1. Department Staff's Notice of Motion for Clarification or Dismissal of Affirmative Defenses, dated January 4, 2016

2. Motion for Clarification or Dismissal of Affirmative Defenses, dated January 4, 2016, attaching (A) Complaint; (B) Answer; (C) Letter from M. Caruso, Esq. to E. DeMatteo, dated April 6, 2010; and (D) Memorandum from J. Andaloro to S. Ervolina, dated May 27, 2015

3. Respondents' Opposition to DEC Motion to Clarify or Dismiss Respondents' Affirmative Defenses, dated November 17, 2016, attaching (1) Summons and Verified Complaint dated January 5, 2016; and (2) proposed Verified First Amended Complaint dated June 23, 2016

4. Sur-Reply to Respondents' Opposition to DEC Motion for Clarification or Dismissal of Affirmative Defenses, dated December 15, 2016

5. Respondents' Sur-Reply to DEC Motion to Clarify or Dismiss Respondents' Affirmative Defenses, dated January 6, 2017


[1] Staff's response to respondents' opposition to the motion is more properly considered a "reply" than a "sur-reply." A complete list of the papers submitted by the parties with respect to staff's motions is set forth in Appendix A attached hereto.

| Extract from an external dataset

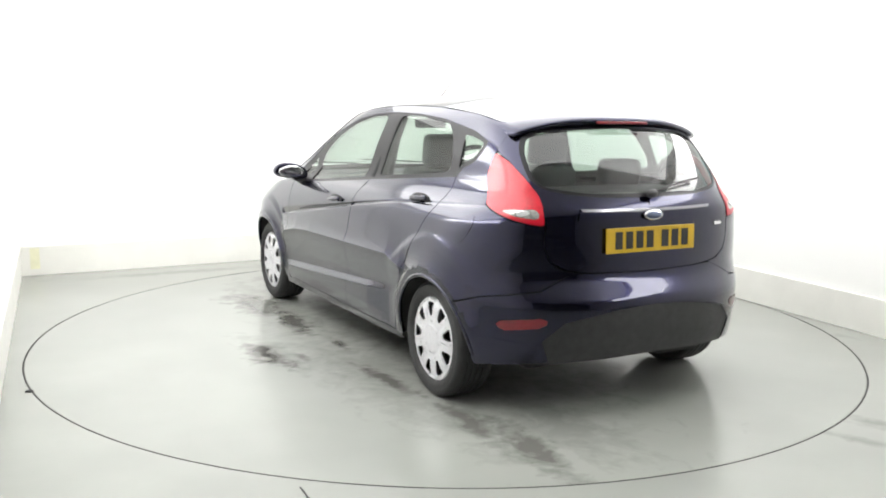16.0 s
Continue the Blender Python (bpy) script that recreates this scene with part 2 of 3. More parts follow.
def panel(name, outline, mat, parent, surface=None, holes=(), step=.03, depth=.014, offset=0.0, mode="pair", label="", up=False, lines=()):
    """A sheet on a curved surface with turned-in edges. mode: pair (left and right sheets), join (one sheet across the middle), left, right."""
    fn = surface or hull
    v, f, border = net(list(outline), [list(h) for h in holes], step, lines)
    e = 1e-3
    p = fn(v[:, 0], v[:, 1])
    du = fn(v[:, 0] + e, v[:, 1]) - fn(v[:, 0] - e, v[:, 1])
    dz = fn(v[:, 0], v[:, 1] + e) - fn(v[:, 0], v[:, 1] - e)
    n = np.cross(dz, du)
    ln = np.linalg.norm(n, axis=1, keepdims=True)
    n = n / np.maximum(ln, 1e-12)
    if up:
        n[n[:, 2] < 0] *= -1
    p = p + n * offset
    tri = p[f]
    fn_ = np.cross(tri[:, 1] - tri[:, 0], tri[:, 2] - tri[:, 0])
    flip = (fn_ * n[f].mean(1)).sum(1) < 0
    f = np.where(flip[:, None], f[:, ::-1], f)
    verts, norms, faces = [p], [n], [f]
    k = len(p)
    if depth:
        lp, lnorm, lf = [], [], []
        for a, b in border:
            if abs(p[a][1]) < 2e-3 and abs(p[b][1]) < 2e-3:
                continue
            t = p[b] - p[a]
            o = np.cross(t, n[a])
            o = o / max(np.linalg.norm(o), 1e-12)
            base = k + len(lp)
            m2 = (n[a] + o) / 1.4142
            lp += [p[a], p[b], p[b] - n[b] * depth, p[a] - n[a] * depth]
            lnorm += [m2, m2, o, o]
            lf += [(base, base + 1, base + 2), (base, base + 2, base + 3)]
        if lp:
            verts.append(np.array(lp)), norms.append(np.array(lnorm)), faces.append(np.array(lf))
    P, N, F = np.concatenate(verts), np.concatenate(norms), np.concatenate(faces)
    made = []
    sides = {"pair": (1, -1), "left": (1,), "right": (-1,), "join": (0,)}[mode]
    for s in sides:
        if s == 0:
            Pm, Nm = P * (1, -1, 1), N * (1, -1, 1)
            PP, NN, FF = np.concatenate([P, Pm]), np.concatenate([N, Nm]), np.concatenate([F, F[:, ::-1] + len(P)])
        else:
            PP, NN, FF = P * (1, s, 1), N * (1, s, 1), F if s == 1 else F[:, ::-1]
        me = bpy.data.meshes.new(name)
        me.from_pydata(PP.tolist(), [], FF.tolist())
        for q in me.polygons:
            q.use_smooth = True
        me.normals_split_custom_set_from_vertices(NN.tolist())
        me.materials.append(mat)
        ob = new(name, me)
        ob.parent = parent
        if label:
            ob["label"] = label
        made.append(ob)
    return made if len(made) > 1 else made[0]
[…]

[2] Given the denial of staff's motion with respect to this defense, I need not address respondents' assertion that the verified complaint submitted by respondents serves the same function as an affidavit when submitted to amplify factual allegations in an affirmative defense. See Resp. Opp. at 6, ¶¶ 11-12; see also Matter of Grout at 14 (affidavits submitted in response to a motion to dismiss affirmative defenses "may be used to save an inartfully pleaded, but potentially meritorious, defense" (citing cases)).

[3] Staff also argues that respondents' allegation that "DEC did not require that any other entity was required to obtain a Part 360 permit for like activities" is more in the nature of a selective enforcement claim than an equitable estoppel claim. See Staff Reply ¶ 35. I agree. In the context of an estoppel defense, such allegation does not relate to alleged wrongful acts of the Department, or to respondents' reliance thereon. In their sur-reply, respondents state that "have never made such a claim" of selective enforcement. Resp. Sur-Reply at 5, ¶ 12.